Mr RAMSEY (Grey—Government Whip) (19:24): I speak to the Inspector-General of Live Animal Exports Bill 2019, denying the amendment. The bill builds on success in, if you like, cleaning up the live sheep trade in particular and the live export trade generally. The government has, since 2013, in the wake of the 2011 suspension of the live cattle trade to Indonesia, sought to rebuild the trust of the Australian public in this trade.
I was interested in the comments of the member for Fremantle—as he leaves the chamber—where he said that sometimes we make stupid mistakes with terrible consequences. I thought he was referring to the shutdown of the live cattle export industry in 2011, because that was terrible. That was terrible. There were terrible consequences, terrible human consequences. We had cattlemen in the Northern Territory beside themselves. I don’t want to draw the link that I could, but let me say that people were under terrible mental stress. We saw them down here in Canberra. They came down to speak to us. Their industry was decimated overnight, in the true sense of the term—one-tenth of it was washed away. I will say some more about that event a little later, but it was a stupid mistake with terrible consequences.
In 2013 we set about rebuilding trust in the industry and we established ESCAS, the Exporter Supply Chain Assurance System, which is aimed at making sure that the places that receive our live animals treat them in the same manner that they would be treated if they entered the slaughter lines in Australia. This demand by Australia—that if you want to get Australian livestock you have to meet these standards—has had a knock-on effect for all animals that are slaughtered pretty much all over the world, certainly in the markets that import Australian livestock, because, as facilities are upgraded, local stock are treated in the same manner. Those of us in the industry know that if you treat animals correctly, if you keep stress levels down, you’ll actually end up with a better product at the end of the chain. So, if countries and recipients of Australian animals don’t do the right thing, they don’t get the livestock. They have to shut down until they can comply with the ESCAS. So that’s been a really good development, and it has made a lot of changes. We’ve seen a lot of investment in our markets where better slaughter facilities have been put in place.

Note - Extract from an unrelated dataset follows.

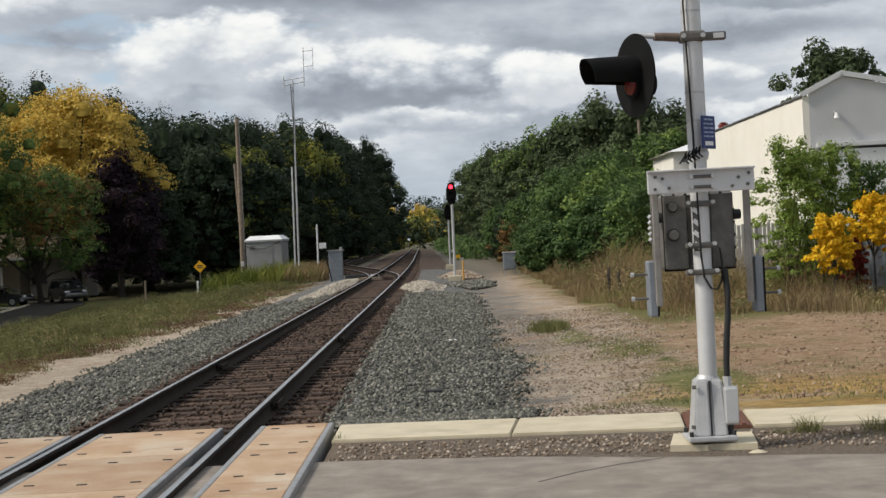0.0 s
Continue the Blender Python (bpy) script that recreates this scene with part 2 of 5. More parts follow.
def ground_material():
    """Soil, sand, gravel and turf in bands along the line, with ragged edges."""
    m = bpy.data.materials.new("ground_soil")
    m.use_nodes = True
    g = Net(m.node_tree)
    vec = g.node("ShaderNodeTexCoord").outputs["Object"]
    sep = g.node("ShaderNodeSeparateXYZ", {0: vec})
    x, y = sep.outputs[0], sep.outputs[1]
    wob = g.math("MULTIPLY", g.math("SUBTRACT", g.noise(vec, 0.45, 4.0, 0.65), 0.5), 3.2)
    wob2 = g.math("MULTIPLY", g.math("SUBTRACT", g.noise(vec, 1.7, 4.0, 0.65), 0.5), 1.4)
    xs = g.math("ADD", g.math("ADD", x, wob), wob2)
    fine, mid = g.noise(vec, 15.0, 6.0, 0.75), g.noise(vec, 1.6, 7.0, 0.72)
    clod = g.noise(vec, 5.0, 5.0, 0.7)
    tone = g.math("ADD", g.math("MULTIPLY", fine, 0.42), g.math("ADD", g.math("MULTIPLY", mid, 0.33), g.math("MULTIPLY", clod, 0.25)))
    sand = g.ramp(tone, [(0.39, (0.20, 0.145, 0.105)), (0.47, (0.38, 0.30, 0.225)), (0.53, (0.46, 0.38, 0.295)), (0.61, (0.62, 0.54, 0.44))])
    dirt = g.ramp(tone, [(0.38, (0.13, 0.078, 0.048)), (0.46, (0.30, 0.195, 0.120)), (0.53, (0.385, 0.265, 0.170)), (0.62, (0.54, 0.41, 0.285))])
    gravel = g.ramp(g.noise(vec, 32.0, 3.0, 0.75), [(0.3, (0.09, 0.085, 0.075)), (0.5, (0.17, 0.16, 0.145)), (0.72, (0.30, 0.28, 0.25))])
    shoulder = g.ramp(g.noise(vec, 30.0, 3.0, 0.75), [(0.3, (0.10, 0.075, 0.055)), (0.5, (0.19, 0.15, 0.115)), (0.72, (0.31, 0.26, 0.21))])
    turf = g.ramp(tone, [(0.3, (0.07, 0.075, 0.025)), (0.5, (0.15, 0.14, 0.05)), (0.7, (0.24, 0.20, 0.085))])
    green = g.ramp(tone, [(0.38, (0.06, 0.075, 0.020)), (0.50, (0.145, 0.160, 0.042)), (0.62, (0.28, 0.26, 0.095))])
    straw = g.ramp(tone, [(0.39, (0.20, 0.130, 0.045)), (0.49, (0.42, 0.265, 0.085)), (0.60, (0.56, 0.40, 0.155))])
    # from the left: turf, sand, gravel by the line, sandy path, brown lot
    col = g.mix(g.math("MAXIMUM", g.smooth(xs, -9.2, -8.0), g.math("MULTIPLY", g.smooth(g.math("ADD", y, wob2), 24.6, 22.8), g.smooth(x, -30.0, -24.0))), turf, sand)
    col = g.mix(g.smooth(xs, -6.6, -5.7), col, gravel)
    col = g.mix(g.smooth(xs, 0.75, 1.7), col, sand)
    col = g.mix(g.smooth(g.math("ADD", xs, g.math("MULTIPLY", wob, 0.6)), 2.2, 4.2), col, dirt)
    # a gravelly lane beside the line, farther on
    lane = g.math("MULTIPLY", g.math("MULTIPLY", g.smooth(y, 24.0, 31.0), g.smooth(y, 150.0, 80.0)), g.math("SUBTRACT", 1.0, g.smooth(xs, 1.8, 2.9)))
    lane = g.math("MULTIPLY", lane, g.smooth(xs, -0.5, 0.3))
    blot = g.smooth(g.noise(vec, 0.35, 5.0, 0.7), 0.42, 0.60)
    col = g.mix(g.math("MULTIPLY", lane, g.math("ADD", 0.62, g.math("MULTIPLY", blot, 0.33))), col, gravel)
    worn = g.math("MULTIPLY", g.smooth(g.noise(vec, 0.9, 5.0, 0.72), 0.50, 0.62), g.math("MULTIPLY", g.smooth(xs, 0.9, 1.6), g.math("SUBTRACT", 1.0, g.smooth(xs, 3.5, 6.0))))
    col = g.mix(g.math("MULTIPLY", worn, 0.55), col, dirt)
    # thin yellowed grass on the lot near the walk
    patch = g.math("MULTIPLY", g.smooth(g.noise(vec, 0.55, 5.0, 0.75), 0.34, 0.52), g.math("MULTIPLY", g.smooth(xs, 2.0, 3.0), g.math("SUBTRACT", 1.0, g.smooth(g.math("ADD", y, wob2), 18.2, 21.0))))
    col = g.mix(g.math("MULTIPLY", patch, 0.92), col, straw)
    lawn = g.math("MULTIPLY", g.smooth(g.noise(vec, 0.8, 4.0, 0.7), 0.52, 0.60), g.math("MULTIPLY", g.smooth(x, 1.4, 2.2), g.math("SUBTRACT", 1.0, g.smooth(y, 30.0, 34.0))))
    col = g.mix(g.math("MULTIPLY", lawn, 0.6), col, turf)
    for px, py, pw, pd in ((3.05, 26.6, 0.55, 2.6), (3.25, 20.6, 0.75, 2.4), (2.55, 17.0, 0.42, 1.6), (2.45, 30.4, 0.40, 2.0)):
        dx, dy = g.math("DIVIDE", g.math("SUBTRACT", x, px), pw), g.math("DIVIDE", g.math("SUBTRACT", y, py), pd)
        d = g.math("ADD", g.math("SQRT", g.math("ADD", g.math("MULTIPLY", dx, dx), g.math("MULTIPLY", dy, dy))), g.math("MULTIPLY", g.math("SUBTRACT", mid, 0.5), 2.6))
        col = g.mix(g.math("MULTIPLY", g.smooth(d, 1.1, 0.5), 0.8), col, green)
    # brush floor beyond the lot
    brush = g.math("MULTIPLY", g.smooth(g.math("ADD", y, wob), 31.0, 34.0), g.smooth(xs, 3.0, 4.5))
    col = g.mix(brush, col, turf)
    # gravel shoulder of the street
    strip = g.math("SUBTRACT", 1.0, g.smooth(g.math("ADD", y, g.math("MULTIPLY", x, 0.15)), 14.2, 14.5))
    col = g.mix(strip, col, shoulder)
    far = g.math("ADD", g.smooth(y, 230.0, 300.0), g.math("ADD", g.smooth(x, 45.0, 60.0), g.math("SUBTRACT", 1.0, g.smooth(x, -48.0, -19.0))), clamp=True)
    col = g.mix(far, col, turf)
    # woods floor: dark colour standing in for the shade under the trees
    dark_floor = g.ramp(tone, [(0.3, (0.028, 0.024, 0.012)), (0.7, (0.075, 0.065, 0.03))])
    wood = g.math("MULTIPLY", g.smooth(g.math("ADD", y, wob), 108.0, 120.0), g.math("SUBTRACT", 1.0, g.smooth(xs, -15.5, -12.0)))
    wood = g.math("MAXIMUM", wood, g.math("MULTIPLY", g.smooth(y, 60.0, 70.0), g.smooth(xs, 5.0, 6.5)))
    col = g.mix(wood, col, dark_floor)
    # darker ground along the line, farther on
    far_dark = g.math("MULTIPLY", g.smooth(g.math("ADD", y, g.math("MULTIPLY", wob, 6.0)), 66.0, 92.0), g.math("MULTIPLY", g.smooth(x, -13.0, -11.0), g.smooth(x, 8.0, 5.0)))
    col = g.mix(g.math("MULTIPLY", far_dark, 0.8), col, g.mix(0.5, dark_floor, gravel))
    b = g.node("ShaderNodeBump", {"Strength": 0.9, "Distance": 0.07, "Height": g.math("ADD", fine, clod)})
    s = g.node("ShaderNodeBsdfPrincipled", {"Base Color": col, "Roughness": 0.95, "Specular IOR Level": 0.15, "Normal": b.outputs[0]})
    g.node("ShaderNodeOutputMaterial", {0: s.outputs[0]})
    return m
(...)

Some very disturbing footage of the Awassi Express 2017 voyage was aired in 2018. I note the comments of the member for Barker, who has thrown some doubt on these images. I guess that’s a game that has to be played out. He says he has information—and perhaps the member for O’Connor also has information—that he believes is a smoking gun. Whether or not those accusations, if you like, will be proved, we will know in time. But I just note that he, at least, has made those comments.
We’re moving to bring in new requirements for shipping, by, firstly, increasing the space that live sheep will enjoy when they are on the transport vessels, and we have eliminated shipping in the northern summer. This has led, at least anecdotally from the advice I’m getting, to better results than we were achieving even before that time. On the mortality rate, I note that, for the year to date, it is 0.61 per cent, which is the lowest in a decade and which would indicate we are making further ground. I know there are some figures that will imminently be tabled by the minister—perhaps in the other place, given that’s where the minister sits—and I’m pretty confident, or I’m hopeful, that those figures will be lower again. I was with a pastoralist today, who was here in Canberra on other issues. He’s a friend of mine. He has 130,000 sheep, and when he heard the figure of 0.61 per cent he said, ‘That’s pretty much like they are in the paddock.’ We teased that out a little bit more and he said, ‘No, perhaps it’s a bit higher if they’re in the paddock.’ But it probably aligns pretty accurately with an intense livestock handling period such as you might get at shearing time. So, if we can get those kinds of results on a vessel, as opposed to other times, I think we are making real ground in this space. As I said, I believe we will continue to improve on those particular outcomes.
My state of South Australia supplies about 15 per cent of the trade, and there have been statements in this place saying that the trade is in decline. Well, it has declined a bit over 10 years, but it is far from being in a spiral of extinction.